Publié le 26.04.2021| Mis à jour le 02.01.2022

Depuis 2013 plus de 150 projets ont été lancés dans le cadre de notre Programme paix et vivre ensemble au Tchad, en Centrafrique et au Nord-Cameroun. Dans ces régions en proie à de nombreux conflits, l’expérience des acteurs de terrain que nous soutenons montre qu’il est possible d’agir pour la paix et le vivre ensemble. Retour d’expérience.


Bruno Angsthelm est chargé de mission Tchad et RCA au service Afrique du CCFD-Terre Solidaire.
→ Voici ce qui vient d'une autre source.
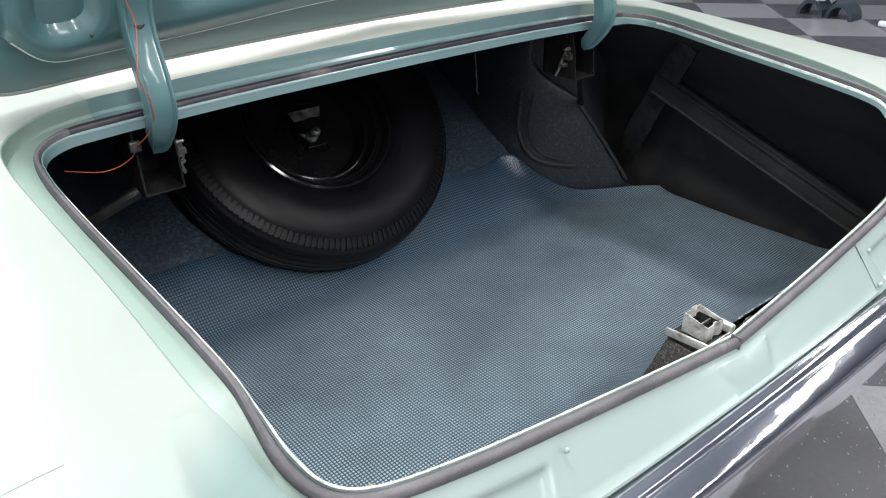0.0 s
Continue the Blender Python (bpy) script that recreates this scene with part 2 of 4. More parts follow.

Avec Abderamane Ali Gossoumian, coordinateur national du Comité de suivi de l’appel à la paix et à la réconciliation au Tchad, ils nous racontent ce travail de longue haleine pour tisser les conditions de la paix et du vivre ensemble.


Lire aussi : Lettre ouverte au Président de la République pour l’appeler à condamner le coup de force militaire au Tchad

Le sentiment de rapports de domination au cœur des tensions

Le sentiment d’un «  rapport de domination » est au cœur des tensions sur le vivre-ensemble au Tchad, mais également dans les pays de la sous-région, au Soudan, au Sud-Soudan, en Centrafrique, au Cameroun, et autour du lac Tchad.

Il prend des formes, religieuses, ethniques, de genre, mais aussi politiques.

Ce sentiment produit des tensions entre les agriculteurs et éleveurs, au sein des communautés, des jeunes, mais aussi des rébellions comme en Centrafrique (2013-2015). C’est dans ce contexte que le CCFD-Terre Solidaire a lancé en 2012 le Programme paix et vivre ensemble.

Au Tchad, le contentieux chrétiens-sudistes/musulmans-nordistes, issu de l’histoire et de la géographie – même s’il est aujourd’hui largement atténué – continue de traverser la société tchadienne autour, notamment, de la notion de laïcité – et donc de la place des religions dans la société, ou de la langue, avec une communauté arabophone et une francophone.

Un exemple du sentiment de domination : les relations entre chrétiens et musulmans

Une bonne partie des chrétiens a le sentiment d’être dominée et marginalisée par les musulmans.

En 2016, Fortunat Alatarat, le coordinateur de Grave, association partenaire du CCFD-Terre Solidaire au Tchad, a organisé une rencontre de jeunes leaders associatifs catholiques, protestants et musulmans pour parler des préjugés qu’ils avaient les uns sur les autres.

Les jeunes chrétiens ont décrit les musulmans comme des terroristes, des meurtriers et des voleurs qui considéraient les chrétiens comme leurs esclaves.

Les jeunes musulmans ont présenté les chrétiens comme des alcooliques, des ignorants et des sorciers.
Pour eux, la religion chrétienne n’est pas une religion.

Ces regards très méprisants témoignent des préjugés encore profondément ancrés dans une grande partie de la population.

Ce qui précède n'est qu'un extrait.